При всем единообразии трактовки преобразованного материала, которое в целом сохраняют происшедшие из латыни языки, в основе каждого из них все же лежит свой индивидуальный принцип. Многочисленные частности, потребность в которых возникает в ходе использования языка, должны, как я уже неоднократно указывал, в процессе общения связываться в единое целое, а последнее может быть только индивидуальным, поскольку язык погружен своими корнями во все нити человеческого духа. Лишь изменение единого принципа, принятие нового воплощения народного духа вызывает к жизни новый язык, и когда язык нации подвергается мощным преобразованиям, ей приходится скреплять видоизмененные или новые элементы новыми формами. Мы говорили выше о том моменте в жизни наций, когда они осознают возможность использования языка независимо от внешнего его употребления для построения всей совокупности мыслей и чувств. Если возникновение литературы, которое мы здесь охарактеризовали в его существенных чертах и с точки зрения его заключительной стадии, в действительности происходит лишь постепенно и исходит из неясно осознанного импульса, то все же в начале его всегда лежит своеобразный порыв, имеющее внутренние истоки стремление к сочетанию языковой формы и индивидуальной формы духа. В этом стремлении отражается благородная и чистая природа обеих форм, и оно не имеет никакой другой цели, кроме этого отражения. Это стремление развивается вместе с идеями, которыми живет нация вплоть до распада своего языка. В этом заключается одновременно второй, высший способ скрепления языка в одно единое целое, и то, как этот способ соотносится с образованием внешней, технической формы, уже подробно обсуждалось выше в связи с разбором характера языков.

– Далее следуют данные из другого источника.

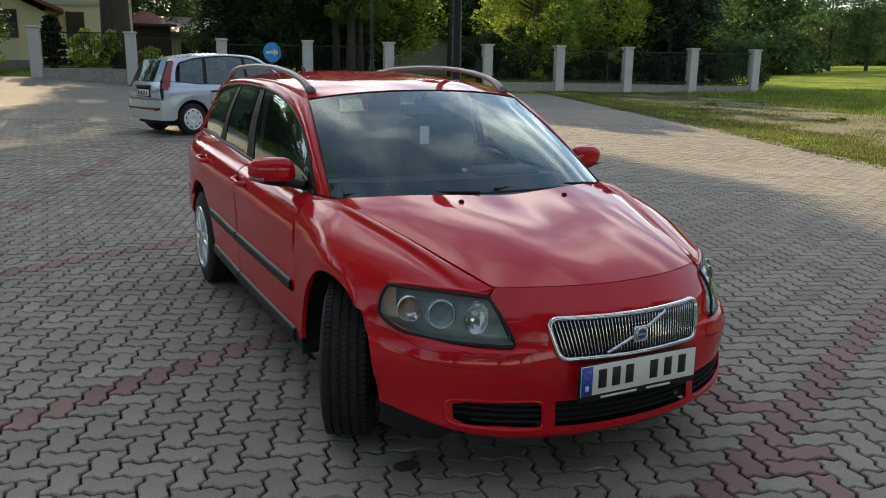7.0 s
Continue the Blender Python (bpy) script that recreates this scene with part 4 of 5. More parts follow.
yard = tagged(part("pavement", yard_sheet(0, 1, -42, 22.5, 40, 100, -0.021), SOIL), "grey interlocking block paving with red bay lines", "pavement", kind="structure")

# zigzag blocks laid in herringbone
UNIT = 0.1125
AXIS_U = Vector((math.cos(radians(-19.7)), math.sin(radians(-19.7))))
AXIS_V = Vector((-AXIS_U.y, AXIS_U.x))
LAY = Vector((-0.864, 1.204)) - AXIS_U * (3.5 * UNIT) - AXIS_V * UNIT


def block_outline(upright):
    nodes = [(0, 0), (0, 1), (0, 2), (1, 2), (1, 1), (1, 0)][::-1] if upright else [(0, 0), (1, 0), (2, 0), (2, 1), (1, 1), (0, 1)]
    out, a = [], 0.105
    for k in range(6):
        p, q = nodes[k], nodes[(k + 1) % 6]
        out.append(p)
        back = q[0] < p[0] or q[1] < p[1]
        for t in (0.34, 0.66):
            wave = a * (1 if (1 - t if back else t) < 0.5 else -1)
            x, y = p[0] + (q[0] - p[0]) * t, p[1] + (q[1] - p[1]) * t
            out.append((x, y + wave) if p[1] == q[1] else (x - wave, y))
    pts = np.array(out)
    if sum(pts[k - 1][0] * pts[k][1] - pts[k][0] * pts[k - 1][1] for k in range(len(pts))) < 0:
        pts = pts[::-1]
    mid = pts.mean(0)
    return (pts - mid) * UNIT, mid * UNIT


def block_mesh(upright):
    """Verts and faces of one block round its middle, its top at z = 0."""
    pts, mid = block_outline(upright)
    d = np.roll(pts, -1, 0) - np.roll(pts, 1, 0)
    nrm = np.stack([d[:, 1], -d[:, 0]], 1)
    nrm /= np.linalg.norm(nrm, axis=1, keepdims=True)
    turn = np.array([[AXIS_U.x, AXIS_V.x], [AXIS_U.y, AXIS_V.y]])
    k = len(pts)
    top, low = (pts - nrm * 0.0122) @ turn.T, (pts - nrm * 0.0064) @ turn.T
    verts = np.r_[np.c_[top, np.zeros(k)], np.c_[low, np.full(k, -0.0058)], np.c_[low, np.full(k, -0.03)]]
    faces = [tuple(range(k))] + [(b + i, b + k + i, b + k + (i + 1) % k, b + (i + 1) % k) for b in (0, k) for i in range(k)]
    return verts, faces, turn @ mid


BLOCKS = {up: block_mesh(up) for up in (False, True)}
NEAR = (-2.75, -0.9, -1.55, 2.45)      # the stretch of paving laid block by block
near_list, joined, joined_far = [], {False: [], True: []}, {False: [], True: []}
rng = np.random.default_rng(5)
for i in range(-160, 240):
    for j in range(-150, 290):
        k = (i - j) % 4
        if k not in (0, 3):
            continue
        up = k == 3
        c = LAY + AXIS_U * (i * UNIT) + AXIS_V * (j * UNIT)
        x, y = c.x + BLOCKS[up][2][0], c.y + BLOCKS[up][2][1]
        if bank_dist(x, y) > -0.1 + 0.15 * noise.noise((x, y, 0)) or right_dist(x, y) > -0.1 + 0.2 * noise.noise((x, y, 5)):
            continue
        far = math.hypot(x + 1, y)
        if far > 23 or (Vector((x, y)) - EDGE_P) @ EDGE_D < -19:
            continue
        across = (c - Vector((1.138, 0.527))) @ AXIS_U
        along, row = (c - Vector((1.138, 0.527))) @ AXIS_V, i - j - 3
        red = up and ((row == 0 and across < 0.1) or (row == 32 and across < 2.6) or (row == -32 and -5.2 < across < 0.1))
        red = red or (abs(across) < 0.13 and along > -2.0 and rng.random() < 0.85) or (abs(across + 5.08) < 0.13 and along > 0.3 and rng.random() < 0.45)
        spot = (x, y, ground_z(x, y) + rng.normal() * 0.0012, red)
        if NEAR[0] < x < NEAR[1] and NEAR[2] < y < NEAR[3]:
            near_list.append((up, spot))
        elif far < 8.5 and y > -2.6:
            joined[up].append(spot)
        else:
            joined_far[up].append(spot)


def joined_blocks(name, lists, flat):
    vs, fs, mi, base = [], [], [], 0
    for up, spots in lists.items():
        v0, f0, _ = BLOCKS[up]
        k = len(v0) // 3
        if flat:
            v0, f0 = v0[k:2 * k] * (1, 1, 0), f0[:1]
        for x, y, z, red in spots:
            vs.append(v0 + (x, y, z))
            fs += [tuple(base + q for q in f) for f in f0]
            mi += [int(red)] * len(f0)
            base += len(v0)
    me = bpy.data.meshes.new(name)
    me.from_pydata(np.concatenate(vs).tolist(), [], fs)
    me.materials.append(PAVER)
    me.materials.append(PAVER_RED)
    me.polygons.foreach_set("material_index", mi)
    ob = new(name, me)
    ob.parent = yard
    return tagged(ob, kind="stuff")


joined_blocks("block_field", joined, False)
joined_blocks("block_field", joined_far, True)
far_sheet = yard_sheet(0.0, 1, 7.0, 22.5, 30, 30, -0.012)
part("far_paving", far_sheet, PAVE_FAR, yard)
part("far_paving", yard_sheet(0.0, 1, -42.0, -18.9, 30, 30, -0.012), PAVE_FAR, yard)

# grass blades
def blades(name, spots, height, width, material, label):
    """Tufts of bent blades, one joined mesh."""
    n = len(spots)
    p = np.array(spots)
    h = height * rng.uniform(0.45, 1.25, n)
    a, lean = rng.uniform(0, 2 * np.pi, n), rng.uniform(0.1, 0.7, n)
    d = np.stack([np.cos(a), np.sin(a)], 1)
    w = np.stack([-d[:, 1], d[:, 0]], 1) * (width * rng.uniform(0.6, 1.3, n))[:, None]
    low0, low1 = p.copy(), p.copy()
    low0[:, :2] -= w
    low1[:, :2] += w
    mid, tip = p.copy(), p.copy()
    mid[:, :2] += d * (h * lean * 0.3)[:, None]
    mid[:, 2] += h * 0.6
    m0, m1 = mid.copy(), mid.copy()
    m0[:, :2] -= w * 0.7
    m1[:, :2] += w * 0.7
    tip[:, :2] += d * (h * lean)[:, None]
    tip[:, 2] += h
    v = np.stack([low0, low1, m1, m0, tip], 1).reshape(-1, 3)
    k = np.arange(n) * 5
    quads = np.stack([k, k + 1, k + 2, k + 3], 1).tolist()
    tris = np.stack([k + 3, k + 2, k + 4], 1).tolist()
    me = bpy.data.meshes.new(name)
    me.from_pydata(v.tolist(), [], quads + tris)
    me.materials.append(material)
    return tagged(new(name, me), label, "grass", kind="stuff")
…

При переходе римского языка в новые, происшедшие из него, эта двоякая трактовка языка четко различима. Два из этих языков — ретороманский и дакороманский — не развили научную и литературную форму языка, хотя нельзя сказать, что их техническая форма отстает от аналогичных форм остальных языков. Напротив, как раз дакороманский лучше всего сохранил флексии материнского языка и, кроме того, в их использовании приближается к итальянскому. Дефект, следовательно, заключался здесь лишь во внешних обстоятельствах, в отсутствии подходящей обстановки и условий, которые позволили бы использовать язык для более высоких целей.
В этом же, если обратиться к другому сходному случаю, бесспорно, заключалась и причина того, что в результате упадка греческого языка не возник язык, отличающийся новым своеобразием, ибо в остальном образование новогреческого во многом очень сходно с образованием романских языков. Поскольку происходившие в романских языках преобразования по большей части заложены в естественном развитии языка и оба материнских языка именит одинаковый грамматический характер, такое сходство легко объяснимо, однако еще более подчеркивает различие в конечном результате. Греция как провинция пришедшей в упадок, подверженной частым набегам иноземцев империи не могла выработать в себе той бурно расцветающей силы, которая на западе породила свежесть и подвижность вновь формирующихся внутренних и внешних связей.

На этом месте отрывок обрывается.